The Fund may from time to time make and alter rules for the conduct of their business, the summoning and conduct of their meetings and the custody of documents. No rule may be made which is inconsistent with this Constitution.
The Fund may appoint one or more sub-committees consisting of three or more members of the Fund for the purpose of making any enquiry or supervising or performing any function or duty which in the opinion of the Fund would be more conveniently undertaken or carried out by a sub-committee: provided that all acts and proceedings of any such sub-committees shall be fully and promptly reported to the Fund.
All decisions of the Fund will be taken at full meetings of the Fund and there will be no Management Committee or other Committee to which decision-making is delegated.

Receipts and Expenditure

The funds of the Fund, including all donations, contributions and bequests shall be paid into an account operated by the Fund in the name of the Fund at such a bank or other institution as the Members shall from time to time decide. All cheques drawn on the account / electronic transfers must be signed / authorised by (1) either of the Chairperson and the Vice-Chairperson, together with (2) the Treasurer. The Fund will not hold a credit or debit card on its account.
The funds belonging to the Fund shall be applied only in furthering the objectives as set out in Clause 3.
Members may be paid travelling expenses from within the Zone only at the rate of 45p per mile incurred by them in connection with their attendance at meetings or in connection with the carrying out of their duties as Members.
The financial year of the Fund shall be from January 1 to December 31.

Accounts / Reporting

In managing the Fund’s accounts, the Fund shall comply with the following obligations:
The keeping of accounting records for the Fund.
ii. The preparation of annual statements of accounts for the Fund.
iii.

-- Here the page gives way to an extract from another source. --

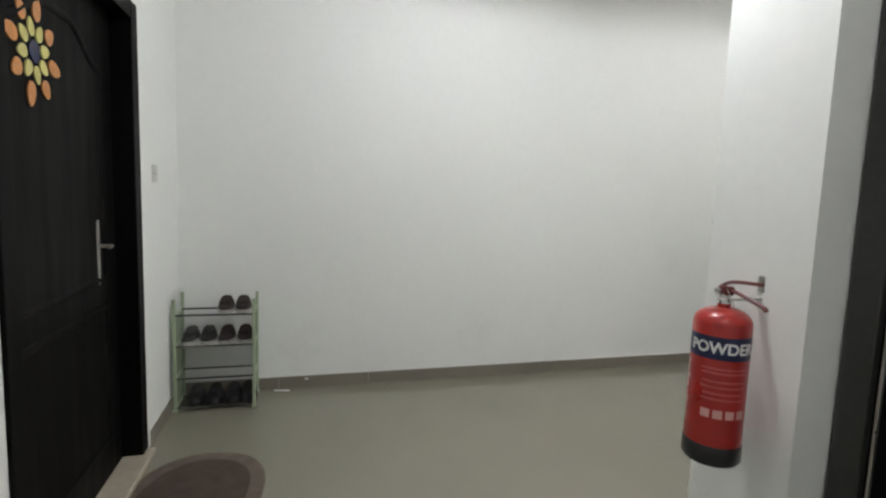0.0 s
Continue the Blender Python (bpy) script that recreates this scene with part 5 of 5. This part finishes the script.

The auditing or independent examination of the statements of account of the Fund.
iv. The production of an annual report for submission to BBWFL

11. Duty of Care and Extent of Liability

When exercising any power (whether given to them by this Constitution, or by statute or by any rule of law) in administering or managing the Fund, each member must use the level of care and skill that is reasonable in the circumstances (“the duty of care”).
No member of the Fund, and no one exercising powers or responsibilities that have been delegated by the Fund, shall be liable for any act or failure to act unless, in acting or in failing to act, he or she has failed to discharge the duty of care.

12. Annual General Meeting

There shall be an annual general meeting of the Fund which shall be held in the month of the anniversary of the inauguration of the Fund or as soon as practicable thereafter.
Every annual general meeting shall be called by the Administrator, on the instruction of the Fund. The Administrator shall give at least 21 days’ notice of the annual general meeting to all the members of the Fund. All the members of the Fund shall be entitled to attend and vote at the meeting.
Before any other business is transacted, at the first annual general meeting, the persons present shall appoint a chairperson of the meeting.
The Fund shall present to each annual general meeting the annual report and audited accounts of the Fund for the preceding year.
The Annual General Meeting must be advertised in local newspapers and notification made to community councils in the Zone
Members of the public from the Zone will be invited to attend Annual General Meetings

13. Extraordinary General Meetings

Any 3 members may call an EGM of the Fund at any time but must state the business to be considered at such meetings and at least 21 days’ notice of an EGM must be given.

14. Procedure at General Meetings

The Administrator or other person specially appointed by the Fund shall keep a full record of proceedings at every general meeting of the Fund.
There shall be a quorum when at least two thirds of the members of the Fund or six members of the Fund are present, whichever is greater.

15. Notices

Any notice to be served on any member of the Fund shall be in writing and shall be served either personally or by sending it through the post in a pre-paid letter addressed to such member at his or her last known address in the United Kingdom, and any letter so sent shall be deemed to have been received within 7 days of posting.

16. Alterations to the Constitution

Subject to the following provisions of this clause the constitution may be altered by a resolution passed by not less than two thirds of the members present and voting at a general meeting. The notice of the general meeting must include notice of the resolution, setting out the terms of the alteration proposed.
No amendment may be made to Clause 1 (the name of the Fund), Clause 3 (the objects clause) Clause 7 (members’ personal interest), Clause 17 (the dissolution) or this clause 16 without consultation with BBWFL and receipt of BBWFL’s approval in writing.
No amendment may be made that removes the BBWFL’s representative’s membership and / or his / her right to veto any applications that in their judgement fail to meet the objectives of the Fund as set out in Clause 3.
The Fund shall promptly advise BBWFL of any amendment made under this clause.

17. Dissolution

If the Fund decides that it is necessary or advisable to dissolve the Fund it shall call a meeting of all members, of which not less than 21 days’ notice (stating the terms of the resolution to be proposed) shall be given.
If the proposal is confirmed by a two-thirds majority of those present and voting the Fund shall have the power to realise any assets held by or on behalf of the Fund.
Any assets remaining after the satisfaction of any proper debts and liabilities shall be given or transferred to such other institution or institutions having objectives similar to the objectives of the Fund as the members of the Fund may determine or failing that shall be applied for some other charitable purpose.

18. Arrangements until first Annual General Meeting

Until the first annual general meeting takes place, this constitution shall take effect as if references in it to the Fund were references to the persons whose signatures appear at the bottom of this document.

19. Governing law and jurisdiction

a. This Constitution shall be governed by Scots law and the Scottish courts shall have exclusive jurisdiction in respect of any dispute arising in relation to it.